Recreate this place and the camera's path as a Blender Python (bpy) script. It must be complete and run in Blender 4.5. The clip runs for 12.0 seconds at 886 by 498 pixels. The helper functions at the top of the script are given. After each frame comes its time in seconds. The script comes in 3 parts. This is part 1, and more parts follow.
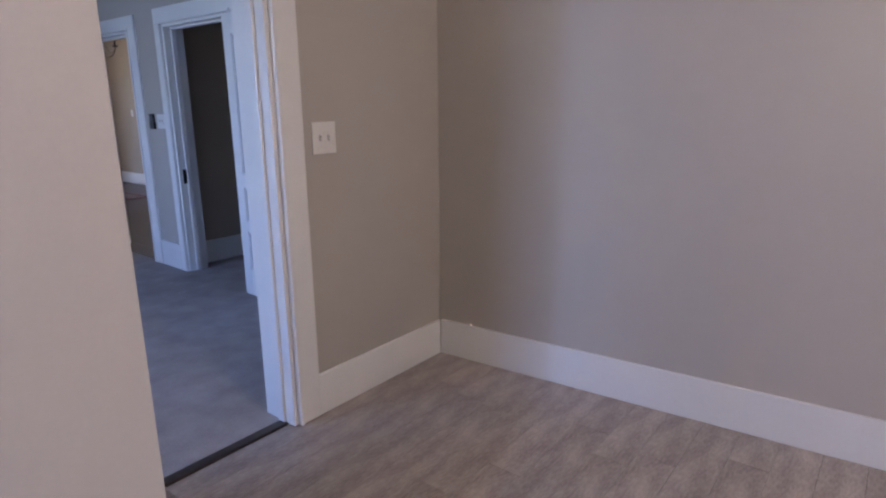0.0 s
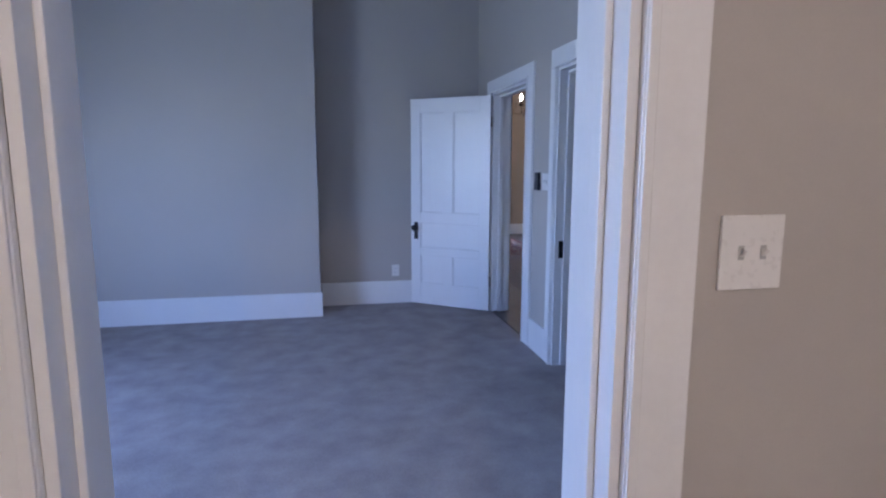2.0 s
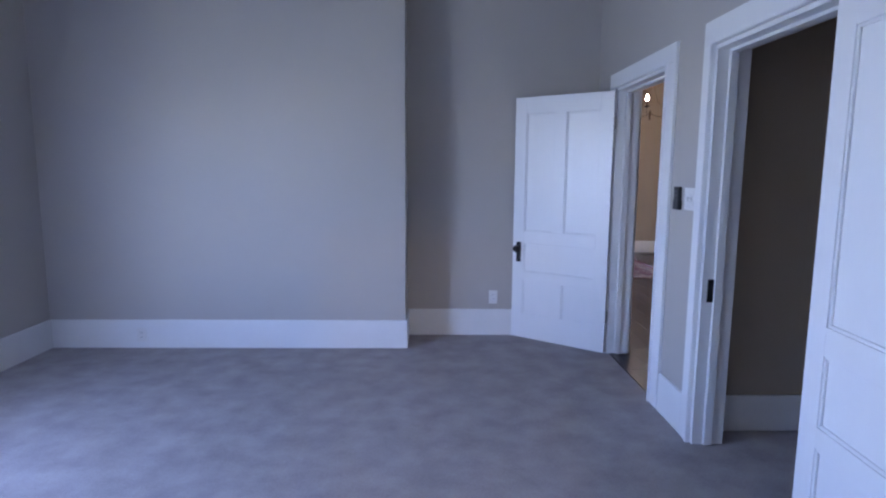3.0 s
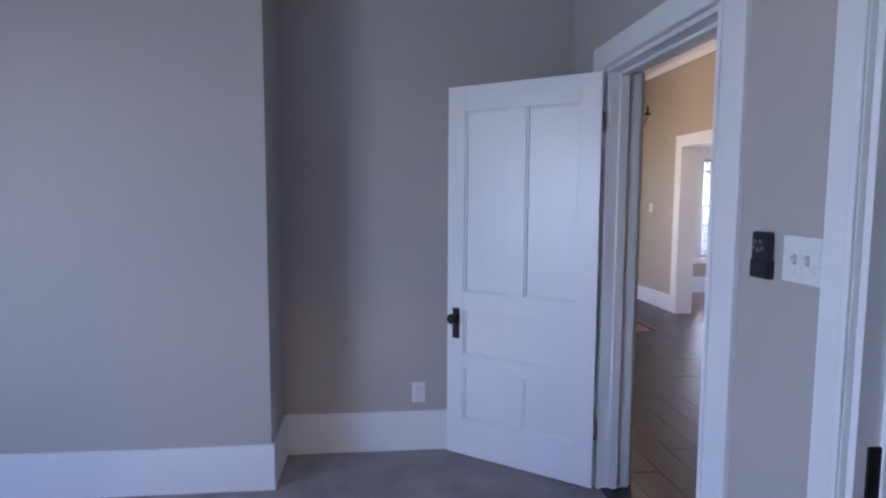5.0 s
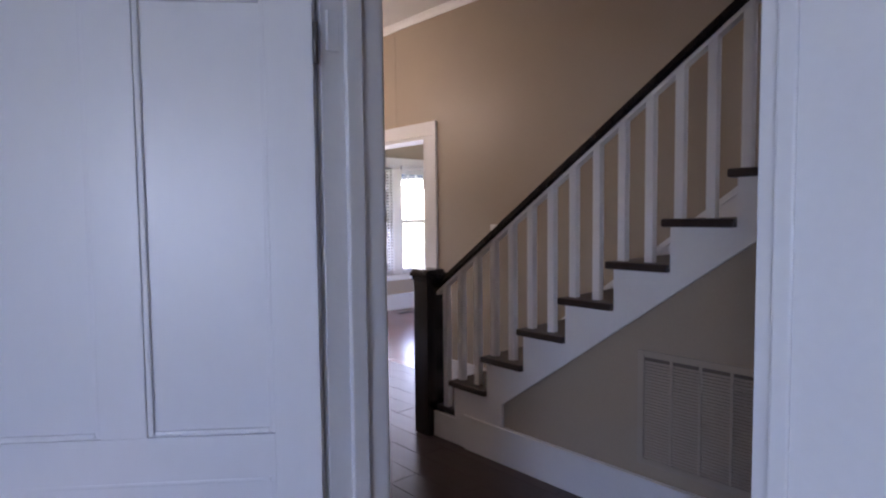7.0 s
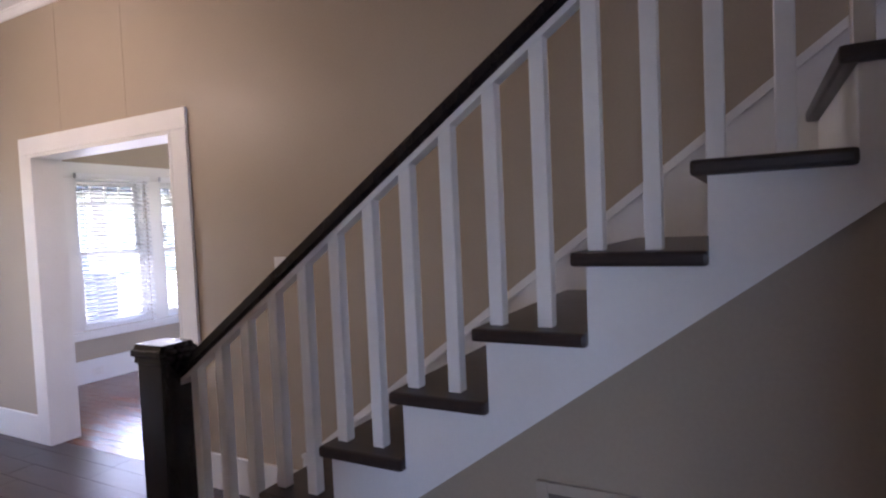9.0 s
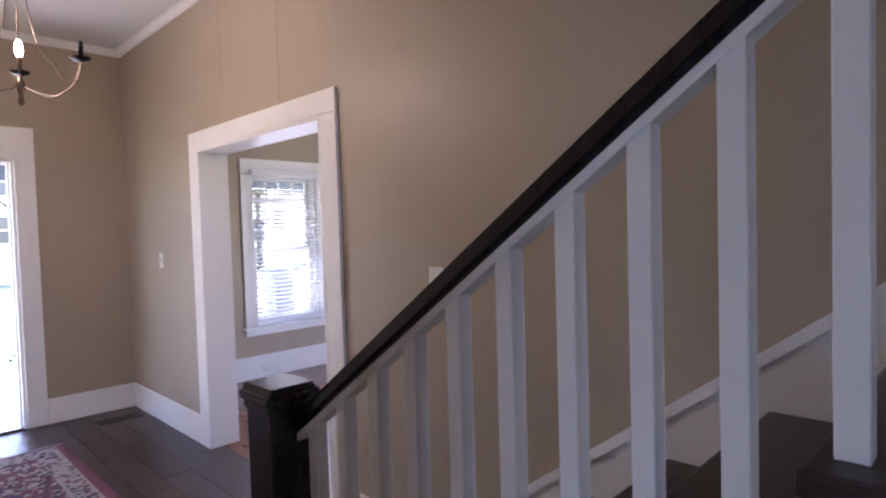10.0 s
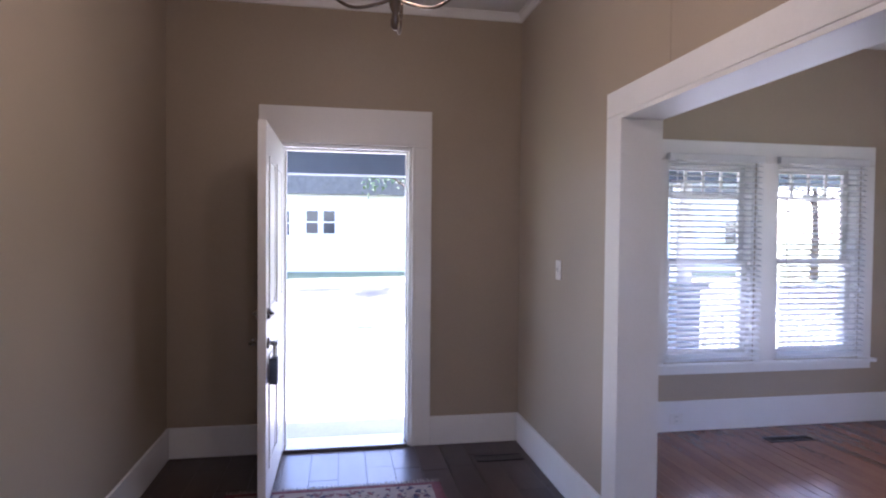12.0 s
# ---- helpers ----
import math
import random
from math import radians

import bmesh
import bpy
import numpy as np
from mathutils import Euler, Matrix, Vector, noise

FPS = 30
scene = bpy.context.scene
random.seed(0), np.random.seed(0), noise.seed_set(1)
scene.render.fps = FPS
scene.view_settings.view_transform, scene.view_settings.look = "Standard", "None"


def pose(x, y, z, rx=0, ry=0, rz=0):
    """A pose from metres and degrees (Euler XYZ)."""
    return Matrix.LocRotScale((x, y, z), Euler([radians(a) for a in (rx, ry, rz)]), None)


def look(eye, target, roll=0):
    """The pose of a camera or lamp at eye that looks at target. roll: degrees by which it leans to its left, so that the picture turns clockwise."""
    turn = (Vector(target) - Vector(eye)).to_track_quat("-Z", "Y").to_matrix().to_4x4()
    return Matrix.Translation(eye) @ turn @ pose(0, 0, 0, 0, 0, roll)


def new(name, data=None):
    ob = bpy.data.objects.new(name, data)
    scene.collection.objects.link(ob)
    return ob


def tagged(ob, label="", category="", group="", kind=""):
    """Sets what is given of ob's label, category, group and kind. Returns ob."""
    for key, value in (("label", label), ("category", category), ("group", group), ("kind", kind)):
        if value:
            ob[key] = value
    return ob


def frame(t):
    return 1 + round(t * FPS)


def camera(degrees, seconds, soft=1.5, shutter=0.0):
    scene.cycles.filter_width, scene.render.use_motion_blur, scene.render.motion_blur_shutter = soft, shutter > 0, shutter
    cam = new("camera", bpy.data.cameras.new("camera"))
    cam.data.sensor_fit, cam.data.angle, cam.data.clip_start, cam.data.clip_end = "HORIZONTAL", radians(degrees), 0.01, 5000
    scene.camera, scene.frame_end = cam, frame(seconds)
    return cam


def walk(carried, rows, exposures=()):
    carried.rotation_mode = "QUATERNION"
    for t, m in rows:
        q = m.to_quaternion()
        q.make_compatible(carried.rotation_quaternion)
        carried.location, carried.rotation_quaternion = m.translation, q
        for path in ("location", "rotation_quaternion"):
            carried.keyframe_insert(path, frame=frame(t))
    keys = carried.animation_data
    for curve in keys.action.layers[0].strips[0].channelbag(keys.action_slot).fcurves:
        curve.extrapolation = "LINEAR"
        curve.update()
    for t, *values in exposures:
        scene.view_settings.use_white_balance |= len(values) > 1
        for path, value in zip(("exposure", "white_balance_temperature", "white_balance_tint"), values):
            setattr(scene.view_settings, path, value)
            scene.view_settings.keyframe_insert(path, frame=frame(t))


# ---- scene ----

## EXERCISE OBJECTIVE
Give the material again exactly as it is, but keep the pictures out.

## PROBLEM SOLUTION
Recreate this place and the camera's path as a Blender Python (bpy) script. It must be complete and run in Blender 4.5. The clip runs for 12.0 seconds at 886 by 498 pixels. The helper functions at the top of the script are given. After each frame comes its time in seconds. The script comes in 3 parts. This is part 1, and more parts follow.
0.0 s
2.0 s
3.0 s
5.0 s
7.0 s
9.0 s
10.0 s
12.0 s
# ---- helpers ----
import math
import random
from math import radians

import bmesh
import bpy
import numpy as np
from mathutils import Euler, Matrix, Vector, noise

FPS = 30
scene = bpy.context.scene
random.seed(0), np.random.seed(0), noise.seed_set(1)
scene.render.fps = FPS
scene.view_settings.view_transform, scene.view_settings.look = "Standard", "None"


def pose(x, y, z, rx=0, ry=0, rz=0):
    """A pose from metres and degrees (Euler XYZ)."""
    return Matrix.LocRotScale((x, y, z), Euler([radians(a) for a in (rx, ry, rz)]), None)


def look(eye, target, roll=0):
    """The pose of a camera or lamp at eye that looks at target. roll: degrees by which it leans to its left, so that the picture turns clockwise."""
    turn = (Vector(target) - Vector(eye)).to_track_quat("-Z", "Y").to_matrix().to_4x4()
    return Matrix.Translation(eye) @ turn @ pose(0, 0, 0, 0, 0, roll)


def new(name, data=None):
    ob = bpy.data.objects.new(name, data)
    scene.collection.objects.link(ob)
    return ob


def tagged(ob, label="", category="", group="", kind=""):
    """Sets what is given of ob's label, category, group and kind. Returns ob."""
    for key, value in (("label", label), ("category", category), ("group", group), ("kind", kind)):
        if value:
            ob[key] = value
    return ob


def frame(t):
    return 1 + round(t * FPS)


def camera(degrees, seconds, soft=1.5, shutter=0.0):
    scene.cycles.filter_width, scene.render.use_motion_blur, scene.render.motion_blur_shutter = soft, shutter > 0, shutter
    cam = new("camera", bpy.data.cameras.new("camera"))
    cam.data.sensor_fit, cam.data.angle, cam.data.clip_start, cam.data.clip_end = "HORIZONTAL", radians(degrees), 0.01, 5000
    scene.camera, scene.frame_end = cam, frame(seconds)
    return cam


def walk(carried, rows, exposures=()):
    carried.rotation_mode = "QUATERNION"
    for t, m in rows:
        q = m.to_quaternion()
        q.make_compatible(carried.rotation_quaternion)
        carried.location, carried.rotation_quaternion = m.translation, q
        for path in ("location", "rotation_quaternion"):
            carried.keyframe_insert(path, frame=frame(t))
    keys = carried.animation_data
    for curve in keys.action.layers[0].strips[0].channelbag(keys.action_slot).fcurves:
        curve.extrapolation = "LINEAR"
        curve.update()
    for t, *values in exposures:
        scene.view_settings.use_white_balance |= len(values) > 1
        for path, value in zip(("exposure", "white_balance_temperature", "white_balance_tint"), values):
            setattr(scene.view_settings, path, value)
            scene.view_settings.keyframe_insert(path, frame=frame(t))


# ---- scene ----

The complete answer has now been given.